* [AIM OF THE EXERCISE]:
Give back exactly the lines from the beginning of the listing below to the line holding "ob = bpy.data.objects.new(name, data)", both ends included; the pictures stay out.

* [DATASET SECTION]:

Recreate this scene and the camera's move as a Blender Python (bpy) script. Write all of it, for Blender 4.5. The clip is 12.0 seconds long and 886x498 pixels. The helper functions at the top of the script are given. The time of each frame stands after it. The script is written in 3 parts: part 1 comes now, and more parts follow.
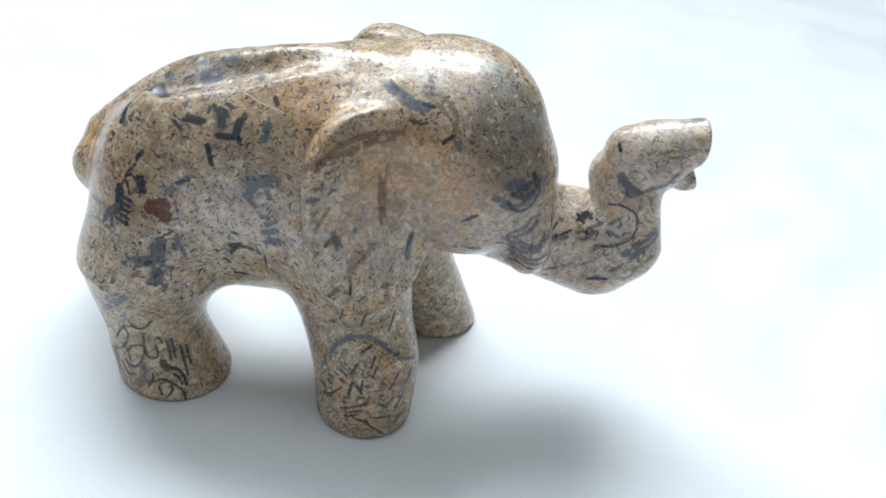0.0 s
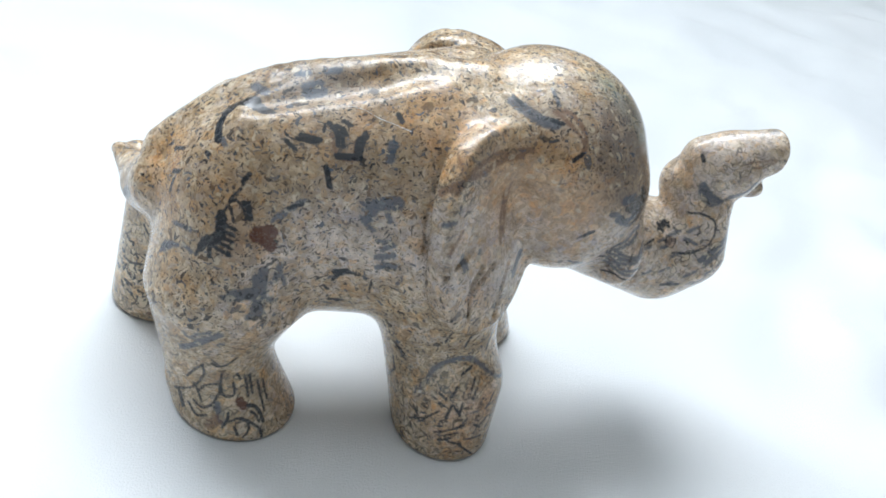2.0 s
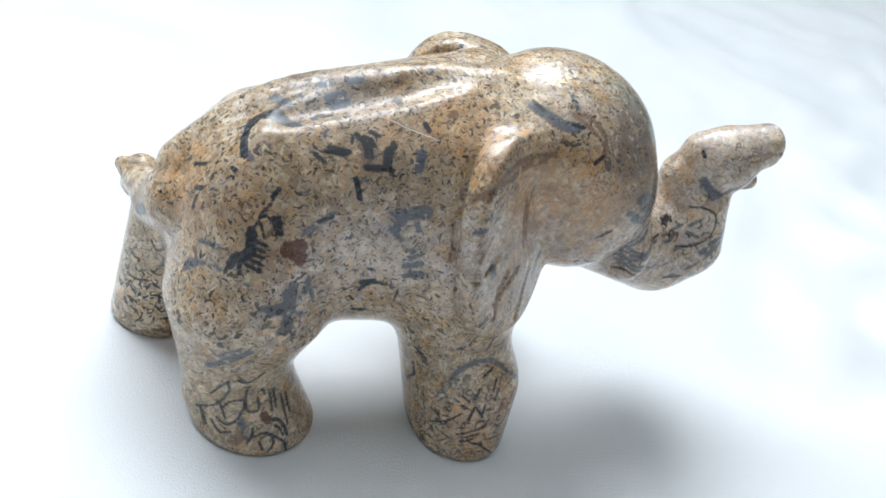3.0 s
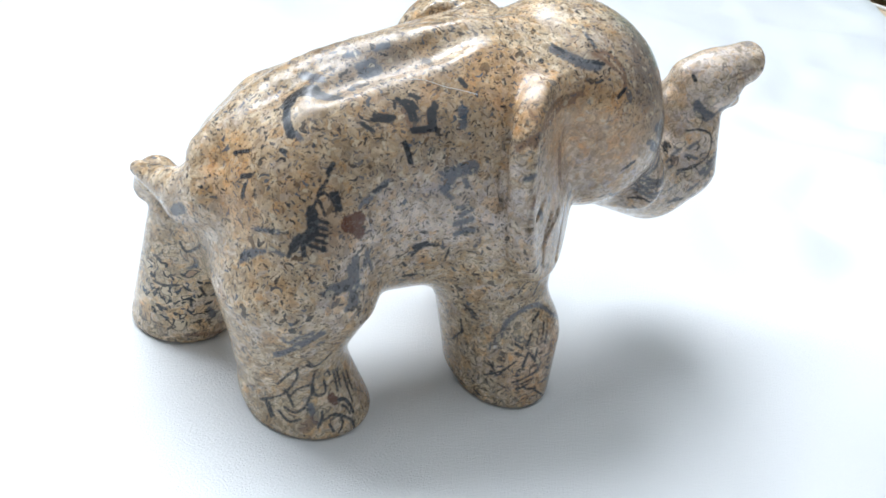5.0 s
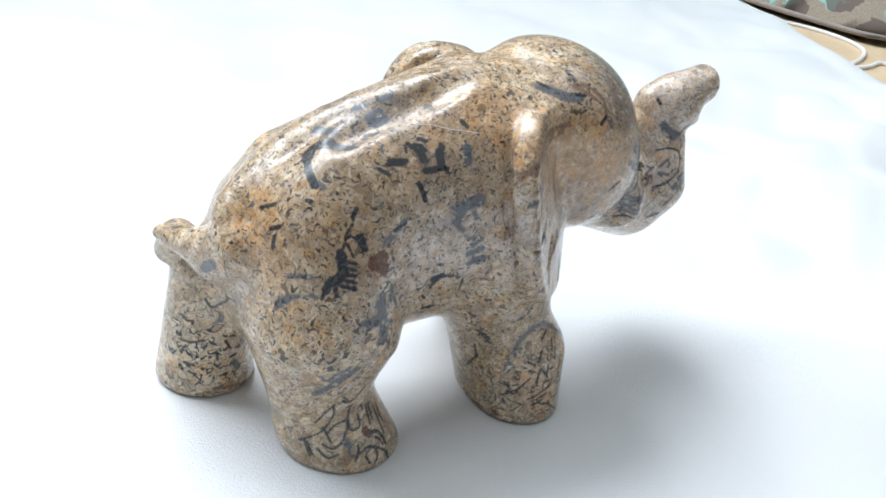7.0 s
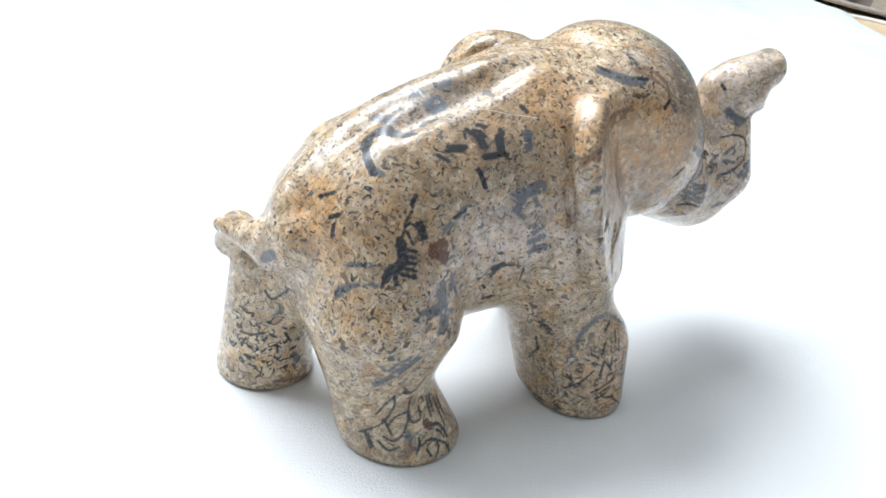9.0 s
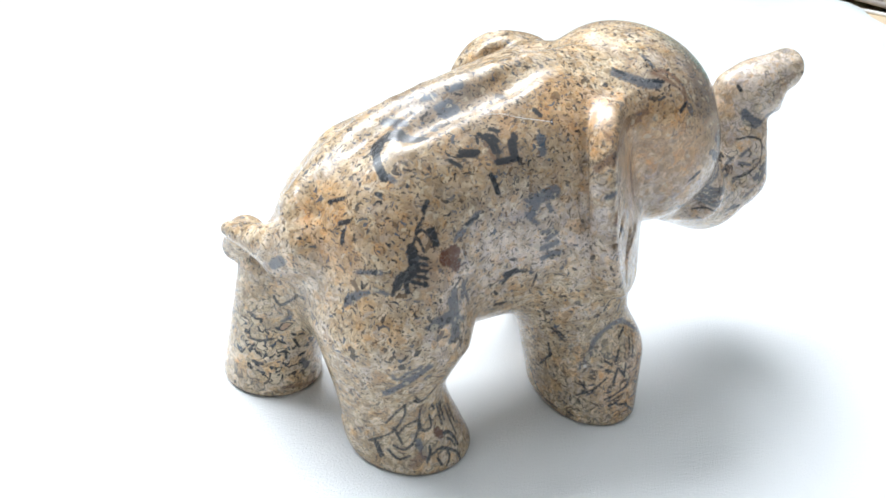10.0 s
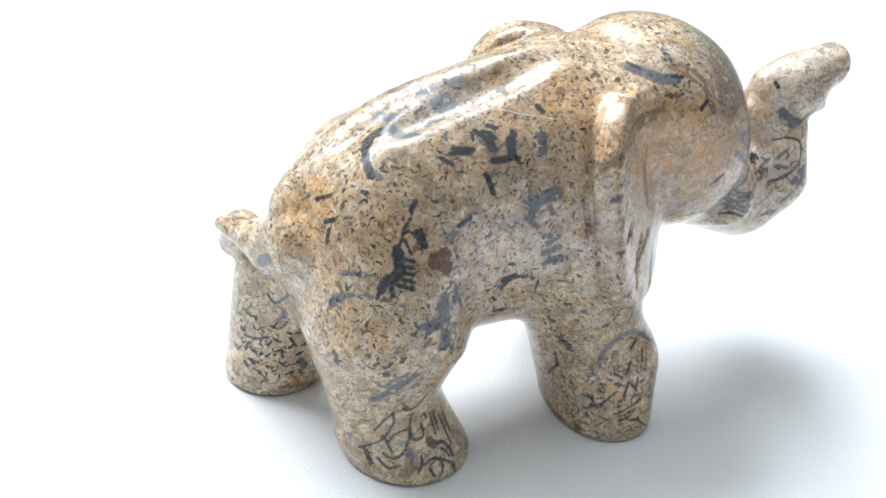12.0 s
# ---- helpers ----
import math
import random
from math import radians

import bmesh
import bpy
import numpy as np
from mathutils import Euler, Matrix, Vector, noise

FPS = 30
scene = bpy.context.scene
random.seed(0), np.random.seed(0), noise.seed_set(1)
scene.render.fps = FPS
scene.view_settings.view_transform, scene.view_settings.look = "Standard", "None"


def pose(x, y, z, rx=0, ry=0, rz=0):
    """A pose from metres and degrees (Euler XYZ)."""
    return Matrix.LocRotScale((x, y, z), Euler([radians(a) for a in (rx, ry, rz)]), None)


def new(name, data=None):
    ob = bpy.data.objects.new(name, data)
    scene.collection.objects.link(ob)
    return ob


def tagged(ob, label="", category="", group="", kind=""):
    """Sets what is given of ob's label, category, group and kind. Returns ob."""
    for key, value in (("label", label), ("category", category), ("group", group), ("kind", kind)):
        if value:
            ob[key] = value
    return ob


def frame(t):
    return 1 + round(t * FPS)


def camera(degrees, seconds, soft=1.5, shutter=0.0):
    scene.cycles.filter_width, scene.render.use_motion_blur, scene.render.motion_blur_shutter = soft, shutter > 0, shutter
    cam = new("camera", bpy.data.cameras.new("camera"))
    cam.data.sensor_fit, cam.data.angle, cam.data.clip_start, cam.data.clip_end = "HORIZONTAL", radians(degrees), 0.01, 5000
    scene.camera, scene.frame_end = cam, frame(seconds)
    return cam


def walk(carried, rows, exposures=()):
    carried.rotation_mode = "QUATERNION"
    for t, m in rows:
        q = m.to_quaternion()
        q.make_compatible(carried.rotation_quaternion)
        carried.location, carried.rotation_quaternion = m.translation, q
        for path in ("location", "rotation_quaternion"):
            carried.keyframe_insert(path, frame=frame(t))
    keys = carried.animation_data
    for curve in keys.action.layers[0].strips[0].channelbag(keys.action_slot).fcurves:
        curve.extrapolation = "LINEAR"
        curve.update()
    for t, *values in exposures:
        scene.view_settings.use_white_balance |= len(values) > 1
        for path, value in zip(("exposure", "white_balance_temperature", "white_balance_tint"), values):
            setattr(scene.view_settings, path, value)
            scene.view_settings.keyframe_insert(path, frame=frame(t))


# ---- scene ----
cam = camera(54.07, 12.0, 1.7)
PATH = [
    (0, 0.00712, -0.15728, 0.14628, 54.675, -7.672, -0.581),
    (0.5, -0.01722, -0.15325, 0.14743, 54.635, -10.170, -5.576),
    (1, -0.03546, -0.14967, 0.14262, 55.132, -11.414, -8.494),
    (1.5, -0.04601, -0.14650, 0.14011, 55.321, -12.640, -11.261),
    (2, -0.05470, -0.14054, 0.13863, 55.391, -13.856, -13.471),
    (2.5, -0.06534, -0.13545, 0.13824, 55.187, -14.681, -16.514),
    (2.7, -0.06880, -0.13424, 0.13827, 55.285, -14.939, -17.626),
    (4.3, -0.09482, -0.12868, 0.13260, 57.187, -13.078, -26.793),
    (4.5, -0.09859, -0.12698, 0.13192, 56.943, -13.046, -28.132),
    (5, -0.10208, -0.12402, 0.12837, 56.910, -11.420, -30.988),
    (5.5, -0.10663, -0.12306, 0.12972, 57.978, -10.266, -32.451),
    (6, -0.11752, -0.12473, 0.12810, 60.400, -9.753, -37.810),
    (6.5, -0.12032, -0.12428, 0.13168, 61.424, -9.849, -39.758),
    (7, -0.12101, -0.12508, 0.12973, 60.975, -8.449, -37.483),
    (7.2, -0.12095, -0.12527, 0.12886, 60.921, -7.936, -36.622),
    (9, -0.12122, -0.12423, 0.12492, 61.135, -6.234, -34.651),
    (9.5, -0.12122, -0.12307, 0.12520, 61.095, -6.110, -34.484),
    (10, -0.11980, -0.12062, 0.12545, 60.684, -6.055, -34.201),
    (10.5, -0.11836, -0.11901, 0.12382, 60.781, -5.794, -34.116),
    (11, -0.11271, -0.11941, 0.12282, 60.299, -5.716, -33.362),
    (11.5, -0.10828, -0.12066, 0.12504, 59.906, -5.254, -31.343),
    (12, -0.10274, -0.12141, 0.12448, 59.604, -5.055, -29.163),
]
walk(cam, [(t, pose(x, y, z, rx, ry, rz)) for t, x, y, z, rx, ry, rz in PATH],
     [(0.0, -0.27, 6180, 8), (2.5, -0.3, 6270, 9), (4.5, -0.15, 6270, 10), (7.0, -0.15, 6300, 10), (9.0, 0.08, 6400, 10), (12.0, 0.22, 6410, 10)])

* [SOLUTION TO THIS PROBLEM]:
Recreate this scene and the camera's move as a Blender Python (bpy) script. Write all of it, for Blender 4.5. The clip is 12.0 seconds long and 886x498 pixels. The helper functions at the top of the script are given. The time of each frame stands after it. The script is written in 3 parts: part 1 comes now, and more parts follow.
0.0 s
2.0 s
3.0 s
5.0 s
7.0 s
9.0 s
10.0 s
12.0 s
# ---- helpers ----
import math
import random
from math import radians

import bmesh
import bpy
import numpy as np
from mathutils import Euler, Matrix, Vector, noise

FPS = 30
scene = bpy.context.scene
random.seed(0), np.random.seed(0), noise.seed_set(1)
scene.render.fps = FPS
scene.view_settings.view_transform, scene.view_settings.look = "Standard", "None"


def pose(x, y, z, rx=0, ry=0, rz=0):
    """A pose from metres and degrees (Euler XYZ)."""
    return Matrix.LocRotScale((x, y, z), Euler([radians(a) for a in (rx, ry, rz)]), None)


def new(name, data=None):
    ob = bpy.data.objects.new(name, data)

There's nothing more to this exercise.